Tous ces sujets seront évoqués dans la grande concertation, qui est ouverte à tous. Chacun doit s'y exprimer avec la plus grande sincérité, parce que nous devons construire ensemble, au-delà des intérêts particuliers, un intérêt général. Cette refondation est, vous l'avez compris, une refondation de l'école républicaine et, en même temps, – c'est l'idée du Président de la République – une refondation de la République par son école.

Après cette concertation, au début du mois d'octobre, un rapport sera remis au Gouvernement – à moi-même et à ma collègue George Pau-Langevin. Nous présenterons ensuite un projet de loi, dès la mi-octobre ou un peu plus tard selon l'état de nos discussions. Nous voulons en effet, au-delà des mesures budgétaires qui seront présentes puisqu'il s'agira d'une loi d'orientation et de programmation, mettre en oeuvre dès la rentrée 2013 certaines des réformes qui nous paraissent essentielles pour repartir du bon pied.

Nous associons à cette réflexion sur l'éducation vingt-deux ministres du Gouvernement : sur la question de l'internet, sur celle de l'accueil des enfants en situation de handicap, sur les spécificités des outre-mer, sur l'éducation artistique et culturelle, c'est tout à fait normal. Ces sujets ne sont pas la propriété du ministère de l'éducation nationale.

La priorité sera donnée à l'éducation tout au long du quinquennat. Il faut aller vite pour lancer les choses, mais nous devons aussi prendre le temps et agir dans la durée : trop souvent, c'est ce qui a manqué pour mener à bien des réformes.

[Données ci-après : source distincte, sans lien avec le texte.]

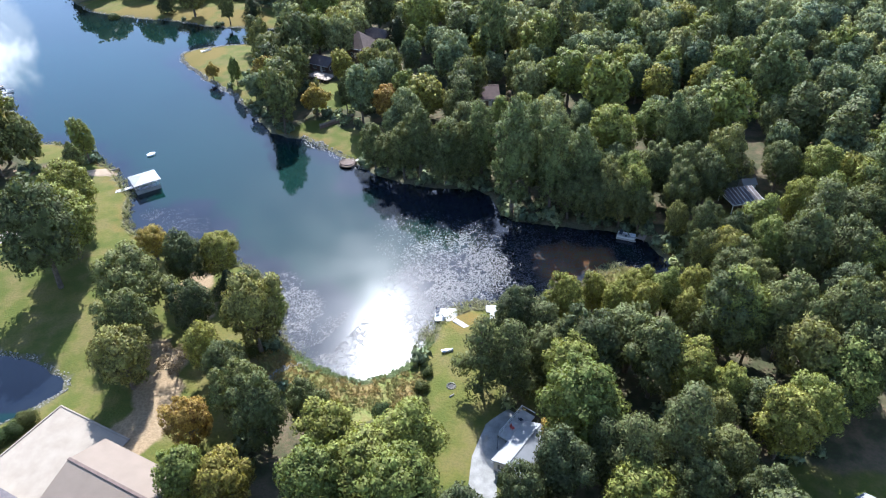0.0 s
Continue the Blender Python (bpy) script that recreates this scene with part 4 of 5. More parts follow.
house("tan-roofed house among trees above the point", -140, 372, 20, 16, 9, 3.6, 2.8, SIDING, SHINGLE_TAN, hip=True, rows=(0.9,))

# ---- the barn and its yard ----
BZ = ground_at(-62, 70)
yard = thing("concrete_yard", -62, 70, BZ, -26.5, "pale concrete yard beside the barn", "yard")
part("slab", boxed(-14.5, 2.5, -8.0, 8.2, -1.2, 0.12), CONCRETE, yard)
part("kerb", box(boxed(-14.5, 2.5, 8.2, 8.45, -1.2, 0.3), -14.75, -14.5, -8.0, 8.45, -1.2, 0.3), CONCRETE, yard)
barn = thing("barn", -52.5, 63.8, BZ, -26.5, "large taupe metal barn with a low gabled roof", "barn")
part("wall", wall_shell(18, 12, 4.0, 2.2, True), BARN_ROOF, barn)
part("roof", gable_roof(18, 12, 4.0, 2.2, 0.4), BARN_ROOF, barn)
part("ridge_cap", boxed(-9.4, 9.4, -0.25, 0.25, 6.2, 6.3), SHINGLE_GREY, barn)
part("sliding_door", boxed(-9.12, -8.98, -2.2, 2.2, 0.1, 3.6), TRIM, barn)
shed_west = thing("garage", -74.5, 61.5, ground_at(-74, 62), -26.5, "garage with a blue-grey roof beside the yard", "garage")
part("wall", wall_shell(9, 8, 3.2, 1.8, True), GREY_SIDING, shed_west)
part("roof", gable_roof(9, 8, 3.2, 1.8), SHINGLE_DARK, shed_west)

# ---- the cabin on the south lawn ----
CZ = ground_at(11, 73)
cabin = thing("cabin", 11.3, 72.0, CZ, 52.5, "long white cabin with a pale metal roof", "cabin")
part("wall", wall_shell(9.5, 5.2, 2.7, 1.1, True), SIDING, cabin)
part("roof", gable_roof(9.5, 5.2, 2.7, 1.1, 0.35), METAL_ROOF, cabin)
add_windows(cabin, 9.5, 5.2, (0.9,))
porch = thing("cabin_deck", 11.0, 78.2, CZ + 0.5, 52.5, "white wooden deck with railings at the end of the cabin", "deck")
part("platform", boxed(-3.6, 3.6, -1.2, 1.6, -0.16, 0.0), PALE_DECK, porch)
for k in range(6):
    part("post", boxed(-3.6 + k * 1.4, -3.48 + k * 1.4, 1.48, 1.6, -1.5, 1.05), TRIM, porch)
for z in (0.5, 1.0):
    part("rail", boxed(-3.6, 3.6, 1.5, 1.58, z, z + 0.08), TRIM, porch)
part("end_rail", boxed(3.5, 3.6, -1.2, 1.6, 1.0, 1.08), TRIM, porch)
tall = thing("lamp_post", 7.2, 73.8, ground_at(7.2, 73.8), 0, "thin dark lamp post by the gravel drive", "lamp post")
part("post", tube(bmesh.new(), (0, 0, -0.4), (0, 0, 3.4), 0.07, 0.05), DARK_CLOTH, tall)
part("lantern", boxed(-0.14, 0.14, -0.14, 0.14, 3.4, 3.75, bevel=0.03), GLASS, tall)
chair(10.0, 77.6, CZ + 0.5, 50, RED_PAINT, "red outdoor chair on the cabin deck")
chair(11.6, 79.4, CZ + 0.5, 130, DARK_CLOTH, "dark outdoor chair on the cabin deck")


def draped(name, spots, lift, mat, label, category="drive", kind="structure", seed=1):
    """A thin sheet that follows the ground over a chain of round spots."""
    bm = bmesh.new()
    pts = np.array(spots, float)
    left, right = [], []
    for k in range(len(pts)):
        a, b = pts[max(k - 1, 0)], pts[min(k + 1, len(pts) - 1)]
        t = (b[:2] - a[:2]) / max(np.linalg.norm(b[:2] - a[:2]), 1e-6)
        n = np.array([-t[1], t[0]])
        left.append(pts[k, :2] + n * pts[k, 2])
        right.append(pts[k, :2] - n * pts[k, 2])
    cols = 6
    rows = [[l + (r - l) * c / cols for c in range(cols + 1)] for l, r in zip(left, right)]
    z = heights([q for row in rows for q in row]).reshape(len(rows), cols + 1)
    vs = [[bm.verts.new((q[0], q[1], h + lift - (0.5 if c in (0, cols) else 0))) for c, (q, h) in enumerate(zip(row, hr))] for row, hr in zip(rows, z)]
    for a, b in zip(vs, vs[1:]):
        for c in range(cols):
            bm.faces.new((a[c], a[c + 1], b[c + 1], b[c]))
    me = bpy.data.meshes.new(name)
    bmesh.ops.recalc_face_normals(bm, faces=bm.faces)
    bm.to_mesh(me)
    bm.free()
    me.shade_smooth()
    me.materials.append(mat)
    return tagged(new(name, me), label, category, kind=kind)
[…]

Enfin, si la priorité est donnée à l'éducation en matière budgétaire, dès cet été, comme vous l'avez vu dans le collectif budgétaire, mais aussi dans les discussions du plan triennal et au-delà pour tout le quinquennat, cela ne nous dispense en rien d'utiliser au mieux les moyens qui nous sont attribués par le Président de la République et par le Premier ministre. Je me sens donc comptable, vis-à-vis des autres fonctionnaires mais aussi de l'ensemble de la nation, de cette priorité budgétaire.